Clips as scene scripts

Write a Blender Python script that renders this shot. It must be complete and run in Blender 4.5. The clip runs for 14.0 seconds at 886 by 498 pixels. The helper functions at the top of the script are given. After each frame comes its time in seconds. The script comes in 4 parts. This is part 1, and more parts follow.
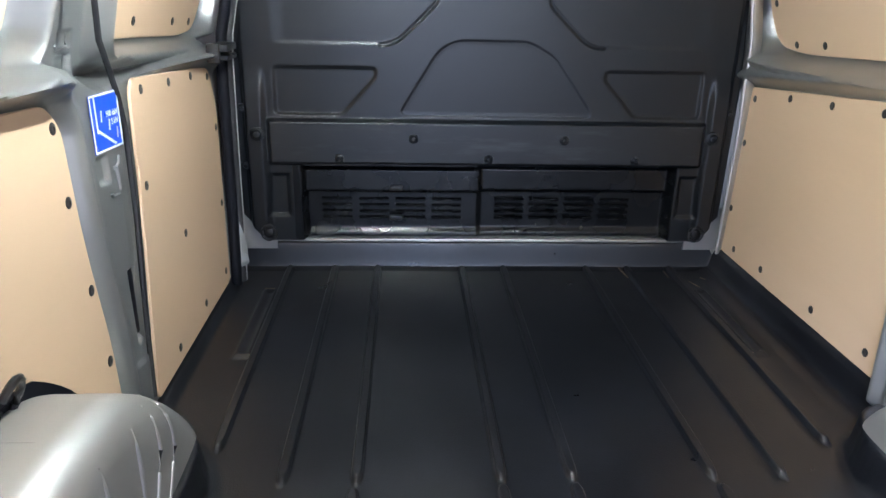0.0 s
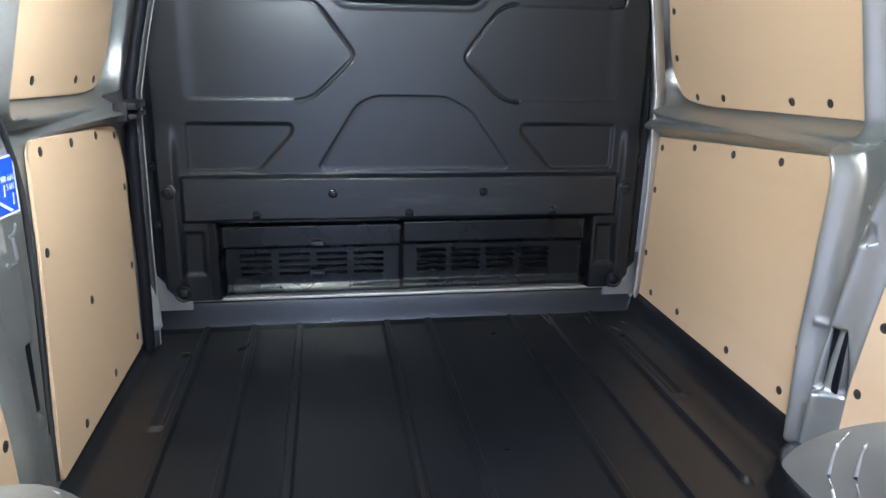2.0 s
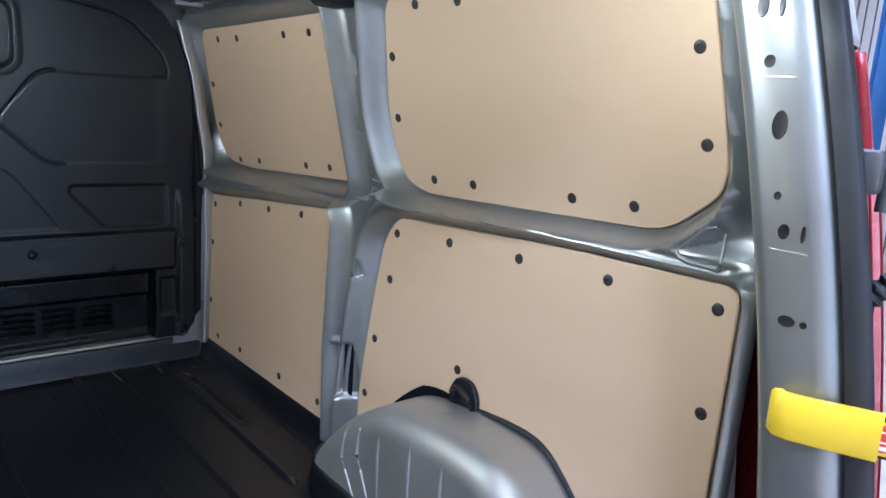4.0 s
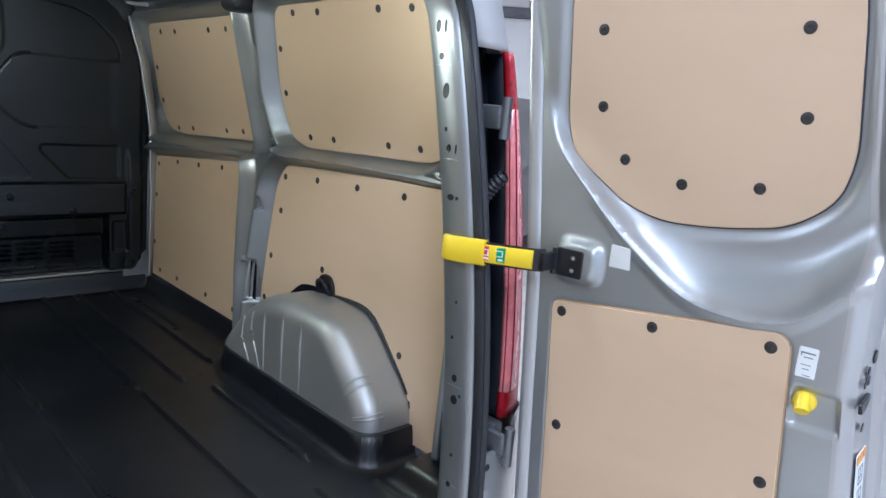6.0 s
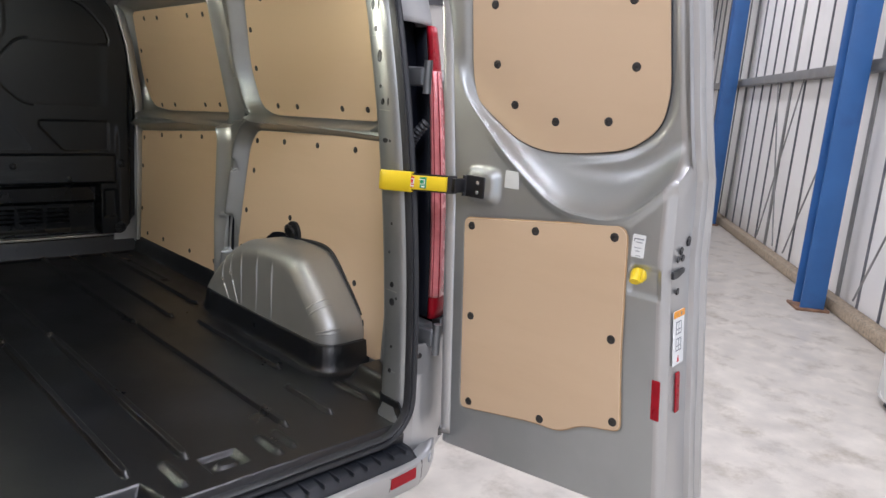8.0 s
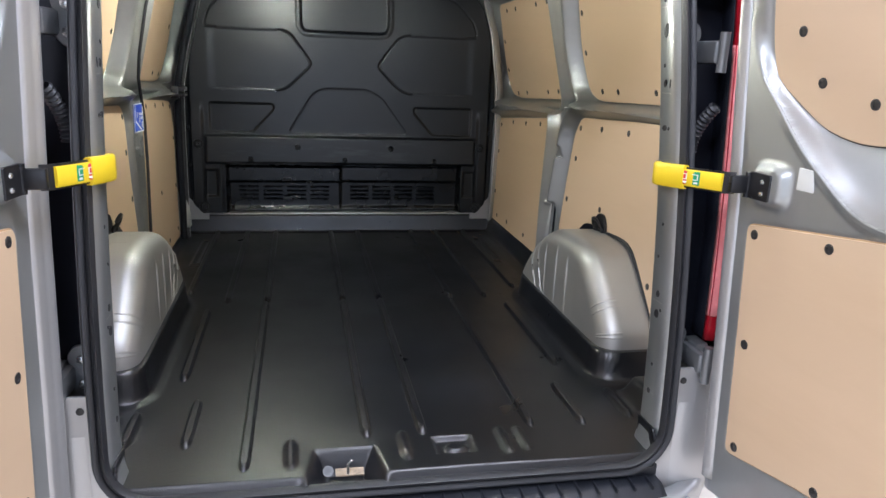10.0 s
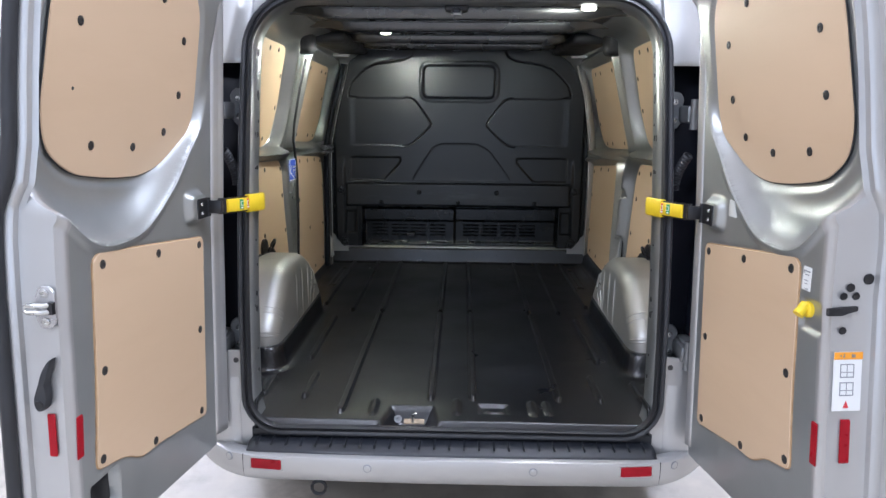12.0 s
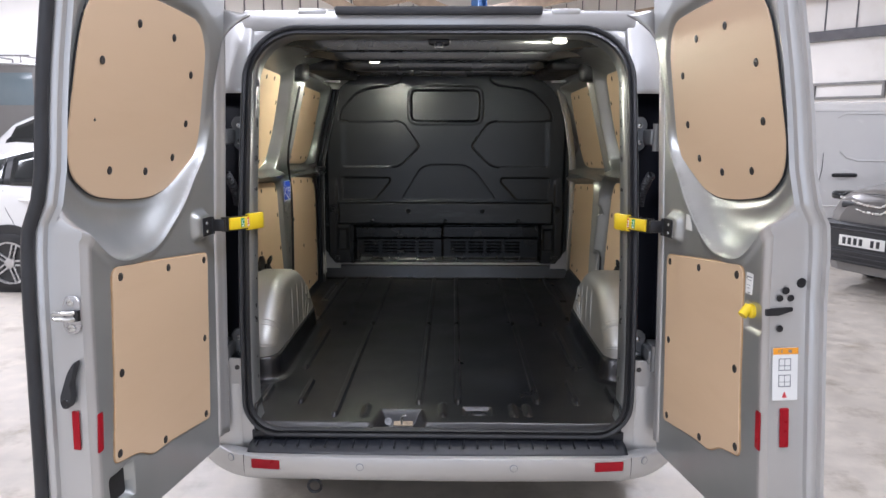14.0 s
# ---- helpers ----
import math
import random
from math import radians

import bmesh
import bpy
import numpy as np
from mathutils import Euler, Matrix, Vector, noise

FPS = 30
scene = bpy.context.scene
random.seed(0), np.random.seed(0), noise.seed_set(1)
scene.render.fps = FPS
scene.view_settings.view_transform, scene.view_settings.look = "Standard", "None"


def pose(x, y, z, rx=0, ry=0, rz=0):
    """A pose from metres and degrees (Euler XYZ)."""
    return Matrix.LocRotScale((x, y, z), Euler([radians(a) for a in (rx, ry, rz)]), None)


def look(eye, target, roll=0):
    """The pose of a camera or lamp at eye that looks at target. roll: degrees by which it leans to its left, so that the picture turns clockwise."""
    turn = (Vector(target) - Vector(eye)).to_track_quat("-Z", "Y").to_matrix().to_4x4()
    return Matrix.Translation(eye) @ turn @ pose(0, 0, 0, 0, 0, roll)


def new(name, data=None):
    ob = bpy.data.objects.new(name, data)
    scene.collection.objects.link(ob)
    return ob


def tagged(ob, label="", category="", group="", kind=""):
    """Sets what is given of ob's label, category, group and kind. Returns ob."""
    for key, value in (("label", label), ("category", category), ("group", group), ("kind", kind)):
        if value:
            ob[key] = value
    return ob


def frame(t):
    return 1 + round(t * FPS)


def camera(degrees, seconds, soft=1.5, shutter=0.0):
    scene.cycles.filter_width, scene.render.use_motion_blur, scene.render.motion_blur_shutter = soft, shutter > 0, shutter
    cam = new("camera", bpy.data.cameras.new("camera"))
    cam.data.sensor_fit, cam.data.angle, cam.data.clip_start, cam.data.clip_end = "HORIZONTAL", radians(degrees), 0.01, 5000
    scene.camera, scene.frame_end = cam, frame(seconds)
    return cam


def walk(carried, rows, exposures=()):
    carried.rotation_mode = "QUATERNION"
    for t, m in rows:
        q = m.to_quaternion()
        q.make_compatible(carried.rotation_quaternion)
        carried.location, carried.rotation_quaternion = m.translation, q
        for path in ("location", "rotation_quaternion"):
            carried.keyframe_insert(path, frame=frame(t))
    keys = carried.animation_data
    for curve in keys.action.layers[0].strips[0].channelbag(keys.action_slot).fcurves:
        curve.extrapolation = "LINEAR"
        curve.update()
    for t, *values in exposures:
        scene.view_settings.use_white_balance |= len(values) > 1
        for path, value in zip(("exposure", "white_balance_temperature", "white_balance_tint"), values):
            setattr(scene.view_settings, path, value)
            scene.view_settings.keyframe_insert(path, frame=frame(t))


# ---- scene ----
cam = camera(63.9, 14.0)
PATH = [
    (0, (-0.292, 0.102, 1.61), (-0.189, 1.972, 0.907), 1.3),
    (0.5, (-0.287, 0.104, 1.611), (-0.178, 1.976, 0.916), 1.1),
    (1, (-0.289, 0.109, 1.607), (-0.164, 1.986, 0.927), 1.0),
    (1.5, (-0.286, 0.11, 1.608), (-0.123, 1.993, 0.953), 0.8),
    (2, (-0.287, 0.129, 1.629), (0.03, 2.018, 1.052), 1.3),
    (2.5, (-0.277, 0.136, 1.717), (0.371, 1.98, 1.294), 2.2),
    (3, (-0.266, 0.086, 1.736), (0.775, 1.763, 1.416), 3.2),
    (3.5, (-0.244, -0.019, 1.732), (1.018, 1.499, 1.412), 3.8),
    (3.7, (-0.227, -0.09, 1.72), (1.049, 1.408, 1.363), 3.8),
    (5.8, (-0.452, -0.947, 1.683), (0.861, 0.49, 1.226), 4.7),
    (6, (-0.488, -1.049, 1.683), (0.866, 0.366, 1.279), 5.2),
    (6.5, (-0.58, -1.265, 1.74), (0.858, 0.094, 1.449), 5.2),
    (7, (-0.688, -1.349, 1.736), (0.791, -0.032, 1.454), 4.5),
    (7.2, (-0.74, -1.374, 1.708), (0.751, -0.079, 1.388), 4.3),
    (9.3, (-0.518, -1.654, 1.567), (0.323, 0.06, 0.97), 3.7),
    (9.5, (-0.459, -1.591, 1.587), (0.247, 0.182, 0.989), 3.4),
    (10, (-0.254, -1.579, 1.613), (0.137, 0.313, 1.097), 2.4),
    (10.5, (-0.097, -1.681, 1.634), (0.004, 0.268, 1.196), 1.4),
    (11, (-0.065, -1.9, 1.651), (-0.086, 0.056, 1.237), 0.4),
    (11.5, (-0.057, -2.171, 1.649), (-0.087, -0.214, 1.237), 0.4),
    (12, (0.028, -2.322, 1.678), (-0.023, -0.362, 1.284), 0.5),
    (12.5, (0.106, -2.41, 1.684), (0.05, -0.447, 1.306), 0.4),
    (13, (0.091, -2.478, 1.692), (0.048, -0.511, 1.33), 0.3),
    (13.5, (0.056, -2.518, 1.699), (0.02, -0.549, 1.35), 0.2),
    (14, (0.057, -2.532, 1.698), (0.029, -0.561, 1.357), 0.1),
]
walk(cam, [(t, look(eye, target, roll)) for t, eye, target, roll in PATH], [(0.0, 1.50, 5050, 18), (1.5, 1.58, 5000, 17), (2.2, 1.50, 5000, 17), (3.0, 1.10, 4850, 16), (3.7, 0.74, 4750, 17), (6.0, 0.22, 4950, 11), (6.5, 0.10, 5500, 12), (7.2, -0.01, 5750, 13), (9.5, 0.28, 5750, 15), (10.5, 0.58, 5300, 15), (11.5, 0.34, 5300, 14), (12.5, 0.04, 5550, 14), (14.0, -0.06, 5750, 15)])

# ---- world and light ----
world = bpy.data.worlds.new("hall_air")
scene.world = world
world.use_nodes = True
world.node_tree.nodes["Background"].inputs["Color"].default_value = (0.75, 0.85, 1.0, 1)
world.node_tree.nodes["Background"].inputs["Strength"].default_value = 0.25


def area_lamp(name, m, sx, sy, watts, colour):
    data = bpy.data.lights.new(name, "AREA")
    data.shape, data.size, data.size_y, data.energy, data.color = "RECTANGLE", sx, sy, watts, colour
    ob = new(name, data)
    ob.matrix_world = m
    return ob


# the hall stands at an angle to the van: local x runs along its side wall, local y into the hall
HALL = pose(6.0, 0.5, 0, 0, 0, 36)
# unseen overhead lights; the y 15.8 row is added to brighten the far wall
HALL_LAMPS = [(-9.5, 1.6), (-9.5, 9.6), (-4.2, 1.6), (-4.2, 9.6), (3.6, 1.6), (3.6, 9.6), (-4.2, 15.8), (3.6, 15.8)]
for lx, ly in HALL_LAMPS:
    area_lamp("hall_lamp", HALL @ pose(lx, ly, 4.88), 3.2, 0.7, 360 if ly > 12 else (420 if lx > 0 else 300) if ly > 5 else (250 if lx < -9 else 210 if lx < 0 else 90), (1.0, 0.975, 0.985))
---
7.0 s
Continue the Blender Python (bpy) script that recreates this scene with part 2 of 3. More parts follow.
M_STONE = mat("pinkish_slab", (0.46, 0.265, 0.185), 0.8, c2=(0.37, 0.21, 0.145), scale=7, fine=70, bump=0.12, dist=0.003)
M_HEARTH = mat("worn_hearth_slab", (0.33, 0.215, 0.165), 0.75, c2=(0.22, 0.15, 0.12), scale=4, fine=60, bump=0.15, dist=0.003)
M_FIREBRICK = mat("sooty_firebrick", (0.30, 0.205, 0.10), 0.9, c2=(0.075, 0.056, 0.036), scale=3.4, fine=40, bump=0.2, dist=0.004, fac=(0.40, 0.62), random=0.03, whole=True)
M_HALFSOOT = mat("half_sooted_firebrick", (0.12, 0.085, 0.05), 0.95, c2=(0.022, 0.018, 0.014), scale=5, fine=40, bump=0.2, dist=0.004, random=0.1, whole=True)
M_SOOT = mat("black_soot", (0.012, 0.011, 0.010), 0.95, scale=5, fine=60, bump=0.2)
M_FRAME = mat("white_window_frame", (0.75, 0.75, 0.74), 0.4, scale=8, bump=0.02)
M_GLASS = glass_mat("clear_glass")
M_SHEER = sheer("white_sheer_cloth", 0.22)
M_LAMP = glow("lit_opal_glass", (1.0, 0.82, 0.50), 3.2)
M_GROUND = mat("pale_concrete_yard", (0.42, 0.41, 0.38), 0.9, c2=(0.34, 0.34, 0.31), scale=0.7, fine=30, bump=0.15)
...
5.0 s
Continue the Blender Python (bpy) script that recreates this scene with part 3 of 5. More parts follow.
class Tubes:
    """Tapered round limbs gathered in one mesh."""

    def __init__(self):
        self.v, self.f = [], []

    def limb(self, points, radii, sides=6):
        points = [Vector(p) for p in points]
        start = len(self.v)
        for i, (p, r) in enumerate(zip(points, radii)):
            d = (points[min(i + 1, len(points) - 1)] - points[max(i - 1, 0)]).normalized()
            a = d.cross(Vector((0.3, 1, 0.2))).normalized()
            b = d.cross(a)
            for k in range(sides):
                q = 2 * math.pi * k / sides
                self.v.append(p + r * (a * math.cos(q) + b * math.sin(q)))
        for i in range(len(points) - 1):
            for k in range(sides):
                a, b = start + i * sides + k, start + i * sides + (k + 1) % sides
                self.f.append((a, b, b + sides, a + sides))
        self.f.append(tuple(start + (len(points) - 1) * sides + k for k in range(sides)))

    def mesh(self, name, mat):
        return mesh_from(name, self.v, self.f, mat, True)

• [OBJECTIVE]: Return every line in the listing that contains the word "this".

• [RIGHT ANSWER]:
Write a Blender Python script that renders this shot. It must be complete and run in Blender 4.5. The clip runs for 14.0 seconds at 886 by 498 pixels. The helper functions at the top of the script are given. After each frame comes its time in seconds. The script comes in 4 parts. This is part 1, and more parts follow.
Continue the Blender Python (bpy) script that recreates this scene with part 2 of 3. More parts follow.
Continue the Blender Python (bpy) script that recreates this scene with part 3 of 5. More parts follow.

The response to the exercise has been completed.